In 2011, Alabama's teenage birth rate fell to a historic low rate of 20.9 per 1,000 females ages 10 to 19--just 6,697 births to teen mothers, according to the Center for Health Statistics of the Alabama Department of Public Health. The percent of births to teens as a percent of all births is 11.3. Another record low was the percent of births to young teens, those less than age 18, which fell to just 3.5 percent of live births. The pregnancy rate is 29.6 per 1,000 females ages 10-19, which is a 25 percent decrease since 2002.

This drop in the teen pregnancy rate and teen birth rate is celebrated by many organizations and individuals involved in efforts to address the issue.

"There is not one approach that works for all young people, but a multipronged approach may be the answer," Ava Rozelle, director of the Health Department's Adolescent Pregnancy Prevention Branch, said. "We credit this significant and positive decline to the teenagers themselves and the many initiatives and programs statewide that have had a positive impact on the teen, the family and the community."

Jamie Keith, executive director of the Alabama Campaign to Prevent Teen Pregnancy, said, "We celebrate this important achievement and believe that when young people are provided opportunities to build their knowledge and skills about ways to avoid sexual risk-taking behavior they are less likely to engage in those behaviors.
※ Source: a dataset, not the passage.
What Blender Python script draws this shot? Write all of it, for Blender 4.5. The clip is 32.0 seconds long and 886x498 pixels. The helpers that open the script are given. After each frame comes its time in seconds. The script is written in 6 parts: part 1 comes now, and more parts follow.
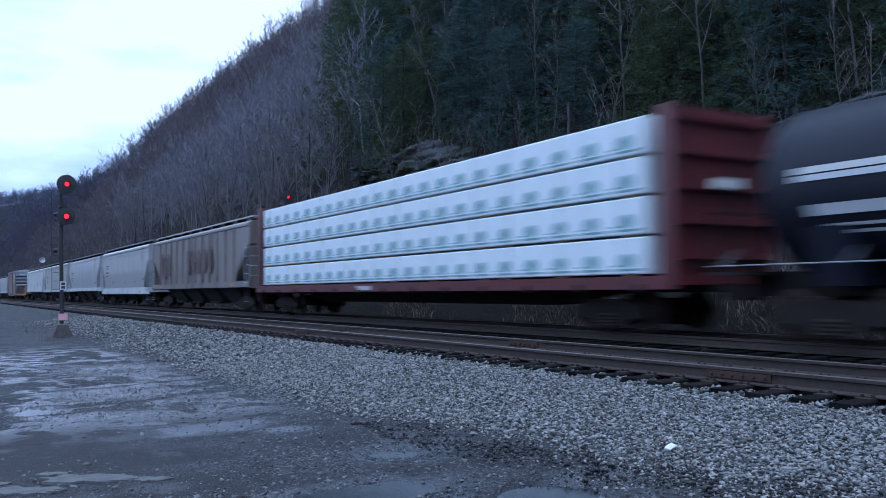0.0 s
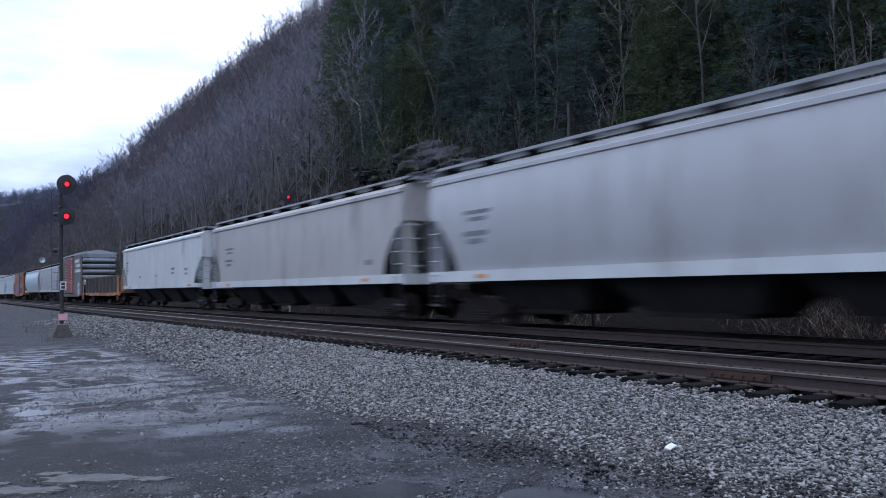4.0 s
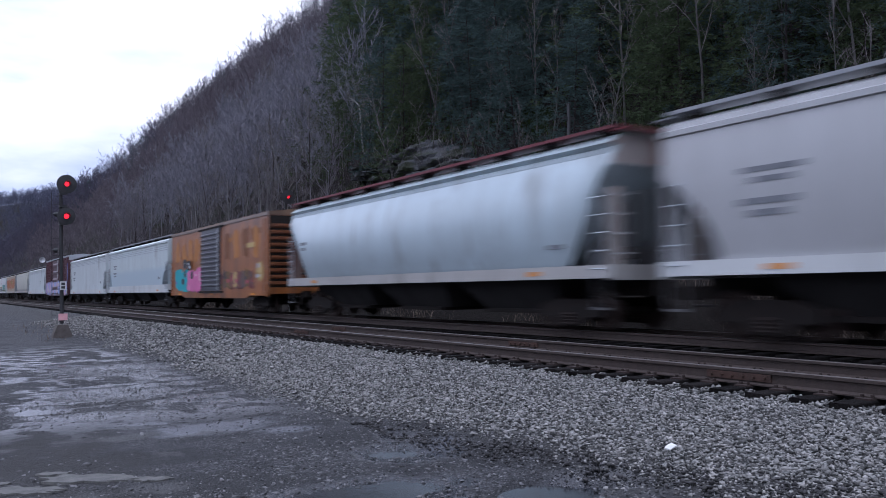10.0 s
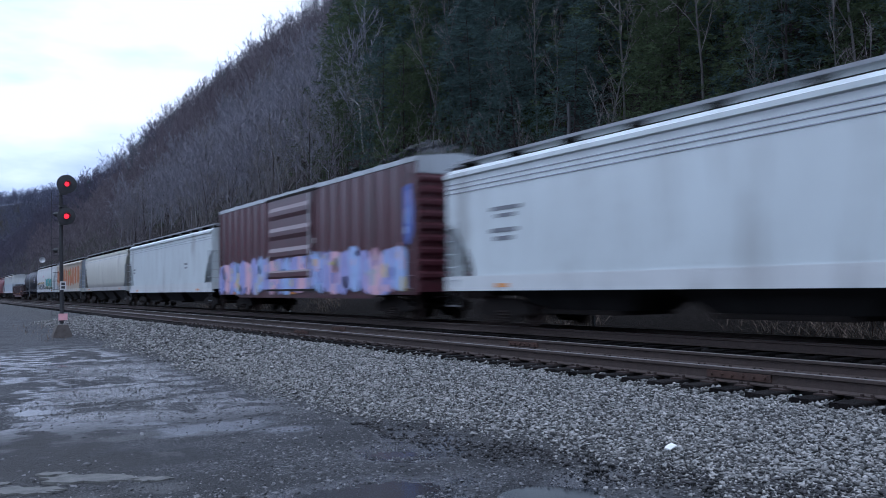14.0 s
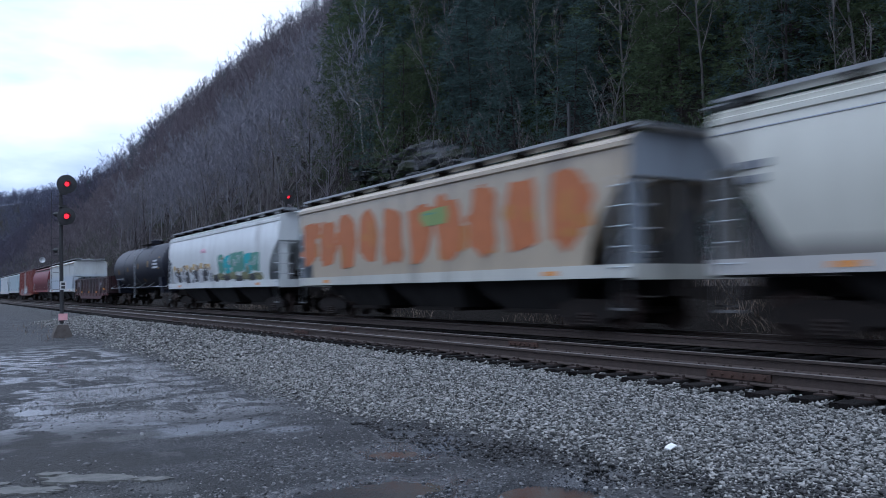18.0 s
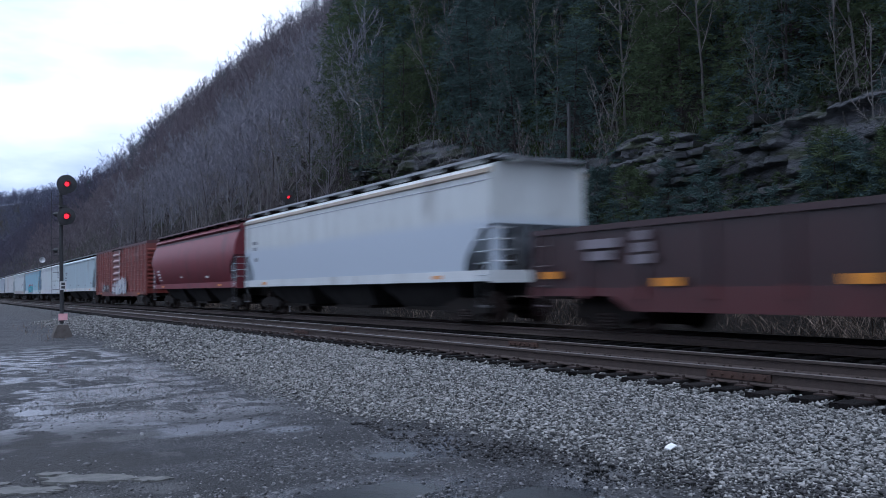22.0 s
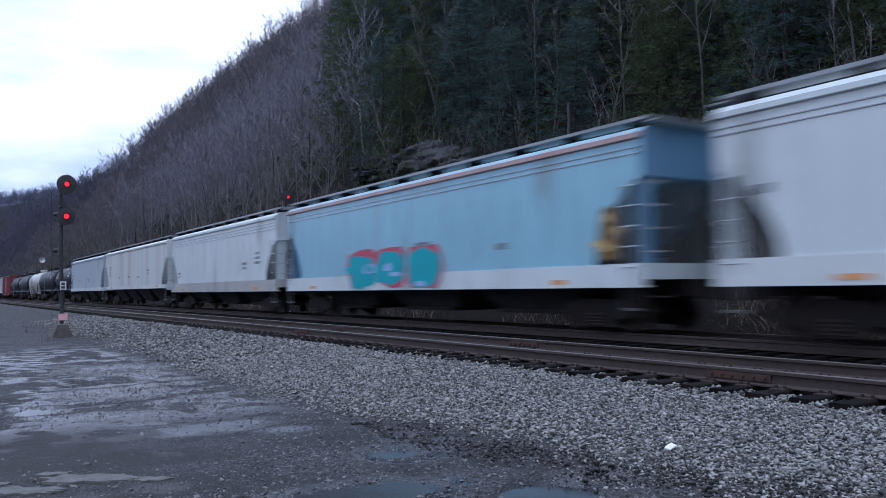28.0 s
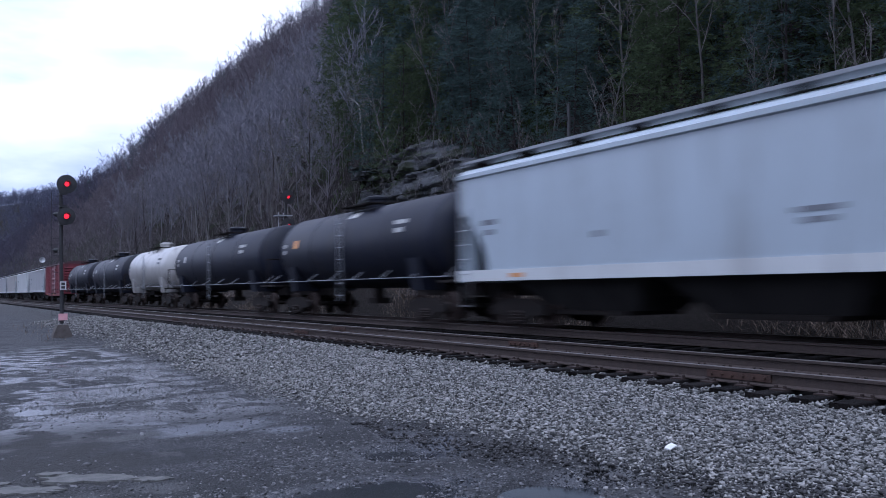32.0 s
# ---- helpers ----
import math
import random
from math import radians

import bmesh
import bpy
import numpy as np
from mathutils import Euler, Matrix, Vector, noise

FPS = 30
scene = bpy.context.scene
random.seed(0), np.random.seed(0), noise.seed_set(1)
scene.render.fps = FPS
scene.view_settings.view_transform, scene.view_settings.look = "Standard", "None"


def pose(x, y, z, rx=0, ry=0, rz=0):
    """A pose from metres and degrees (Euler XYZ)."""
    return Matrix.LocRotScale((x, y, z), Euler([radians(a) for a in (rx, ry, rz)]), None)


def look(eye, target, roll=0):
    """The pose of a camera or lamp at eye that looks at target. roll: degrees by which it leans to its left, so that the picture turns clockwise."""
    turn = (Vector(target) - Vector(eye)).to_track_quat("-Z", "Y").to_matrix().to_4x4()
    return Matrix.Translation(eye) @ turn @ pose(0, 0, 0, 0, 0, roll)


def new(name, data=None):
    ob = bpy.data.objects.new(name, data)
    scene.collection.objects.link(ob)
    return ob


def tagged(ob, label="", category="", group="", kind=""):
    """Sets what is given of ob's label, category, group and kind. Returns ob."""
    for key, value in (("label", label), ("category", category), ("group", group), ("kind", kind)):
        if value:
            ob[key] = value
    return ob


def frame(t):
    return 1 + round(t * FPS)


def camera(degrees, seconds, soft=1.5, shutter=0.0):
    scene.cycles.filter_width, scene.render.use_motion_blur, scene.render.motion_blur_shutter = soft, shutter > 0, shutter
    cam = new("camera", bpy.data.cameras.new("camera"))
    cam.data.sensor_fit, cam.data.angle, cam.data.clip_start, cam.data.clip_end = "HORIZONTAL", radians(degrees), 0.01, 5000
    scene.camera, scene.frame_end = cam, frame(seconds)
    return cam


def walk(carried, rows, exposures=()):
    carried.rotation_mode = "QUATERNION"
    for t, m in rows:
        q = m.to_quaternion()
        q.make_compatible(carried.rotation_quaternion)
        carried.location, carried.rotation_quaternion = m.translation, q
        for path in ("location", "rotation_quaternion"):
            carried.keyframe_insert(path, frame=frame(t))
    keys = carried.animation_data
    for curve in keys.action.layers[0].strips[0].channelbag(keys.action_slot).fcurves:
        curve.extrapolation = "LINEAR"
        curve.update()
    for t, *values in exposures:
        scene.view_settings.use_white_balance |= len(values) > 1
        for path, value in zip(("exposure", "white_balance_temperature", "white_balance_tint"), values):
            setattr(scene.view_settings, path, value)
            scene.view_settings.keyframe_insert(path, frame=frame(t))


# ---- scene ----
SPEED = 17.85          # the train's pace, metres a second
EYE = (0.0, 0.0, 0.982)
YAW, TILT, LEAN = radians(31.553), radians(2.728), -0.686
cam = camera(55.97, 32.0, soft=0.6, shutter=0.9)
aim = (EYE[0] + math.sin(YAW) * math.cos(TILT), EYE[1] + math.cos(YAW) * math.cos(TILT), EYE[2] + math.sin(TILT))
HELD = look(EYE, aim, LEAN)
walk(cam, [(0.0, HELD), (32.0, HELD)], exposures=[
    (0.0, 0.0, 4380, 6), (1.6, 0.0, 4520, 8), (2.4, 0.0, 4740, 10), (3.5, 0.0, 4950, 9), (5.5, 0.0, 5060, 11), (9.0, 0.0, 5250, 14), (12.0, 0.0, 5120, 12), (13.0, 0.0, 4800, 8),
    (14.6, 0.0, 4930, 7), (20.0, 0.0, 4950, 4), (22.0, 0.0, 5000, 7), (23.5, 0.0, 5140, 12), (25.5, 0.0, 5120, 12), (28.0, 0.0, 4950, 9),
    (32.0, 0.0, 4950, 14)])

T1, T2 = 8.965, 13.415  # centre lines of the near and the far track

# ---- sky and sun ----
world = bpy.data.worlds.new("overcast_dusk")
scene.world = world
world.use_nodes = True
wn, wl = world.node_tree.nodes, world.node_tree.links
wn.clear()
w_out, w_bg = wn.new("ShaderNodeOutputWorld"), wn.new("ShaderNodeBackground")
w_sky = wn.new("ShaderNodeTexSky")
w_sky.sky_type, w_sky.sun_disc = "NISHITA", False
w_sky.sun_elevation, w_sky.sun_rotation = radians(66), radians(238)
w_co, w_map = wn.new("ShaderNodeTexCoord"), wn.new("ShaderNodeMapping")
w_map.inputs["Scale"].default_value = (1.0, 1.0, 3.2)
w_noise, w_ramp = wn.new("ShaderNodeTexNoise"), wn.new("ShaderNodeValToRGB")
w_noise.inputs["Scale"].default_value, w_noise.inputs["Detail"].default_value = 2.6, 6.0
w_ramp.color_ramp.elements[0].position, w_ramp.color_ramp.elements[0].color = 0.45, (7.3, 7.5, 9.2, 1)
w_ramp.color_ramp.elements[1].position, w_ramp.color_ramp.elements[1].color = 0.6, (13.4, 12.5, 12.7, 1)
w_mix = wn.new("ShaderNodeMixRGB")
w_mix.inputs["Fac"].default_value = 0.93
wl.new(w_co.outputs["Generated"], w_map.inputs["Vector"])
wl.new(w_map.outputs["Vector"], w_noise.inputs["Vector"])
w_sep, w_up, w_add = wn.new("ShaderNodeSeparateXYZ"), wn.new("ShaderNodeMapRange"), wn.new("ShaderNodeMath")
w_up.inputs["From Min"].default_value, w_up.inputs["From Max"].default_value = 0.03, 0.3
w_up.inputs["To Min"].default_value, w_up.inputs["To Max"].default_value = -0.05, 0.12
w_add.operation = "ADD"
wl.new(w_co.outputs["Generated"], w_sep.inputs[0])
wl.new(w_sep.outputs["Z"], w_up.inputs["Value"])
wl.new(w_noise.outputs["Fac"], w_add.inputs[0])
wl.new(w_up.outputs["Result"], w_add.inputs[1])
wl.new(w_add.outputs[0], w_ramp.inputs["Fac"])
wl.new(w_sky.outputs["Color"], w_mix.inputs["Color1"])
wl.new(w_ramp.outputs["Color"], w_mix.inputs["Color2"])
wl.new(w_mix.outputs["Color"], w_bg.inputs["Color"])
wl.new(w_bg.outputs["Background"], w_out.inputs["Surface"])
w_bg.inputs["Strength"].default_value = 0.098

sun = new("sun", bpy.data.lights.new("sun", "SUN"))
sun.data.energy, sun.data.angle, sun.data.color = 1.0, radians(40), (1.0, 0.97, 0.94)
sun.matrix_basis = look((0, 0, 60), (22, 14, 0))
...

I encourage Alabama communities to invest in community and school-based programs that ensure young people have access to medically accurate and age-appropriate sexual health education programs. With this investment we will continue to see declines in the number of unintended pregnancies to Alabama teens."

Among the programs working to decrease unplanned teen pregnancy are the following:

  • The Personal Responsibility Education Program, administered by ADPH, targets high-risk youth ages 13 to 19. The programs are delivered in community settings such as juvenile detention centers, group foster homes, after school programs and with mentoring groups. This program utilizes evidence-based curriculum which has been proven effective in changing behaviors and reducing pregnancies in youth.
  • The Nurse-Family Partnership is an evidence-based, community health program that helps transform the lives of vulnerable mothers (many of whom are teens) pregnant with their first child. Each mother served is partnered with a registered nurse early in her pregnancy and receives ongoing nurse home visits that continue through her child's second birthday. The goals of the program, administered by the Gift of Life Program, include fewer subsequent pregnancies and increased intervals between pregnancies.
  • The Abstinence Education Grant Program, also administered by ADPH, funds four community organizations to implement abstinence-based programs in middle schools in 22 counties. This program utilizes older teens to deliver programming related to developing resistance and decision making skills to young teens.
  • In addition there are several other programs in the state that address the issue of teen pregnancy, including; Mobile County Health Department, Macon County Board of Education, Poarch Band of Creek Indians Tribal PREP,  Growing Our Own Youth, a project of The Gift of Life Foundation in Montgomery Public Schools, Sumter County Prevention Program, and the Alabama Campaign to Prevent Teen Pregnancy, which provides statewide training and technical assistance, and administers an evidence-based research project in several Alabama community-based organizations.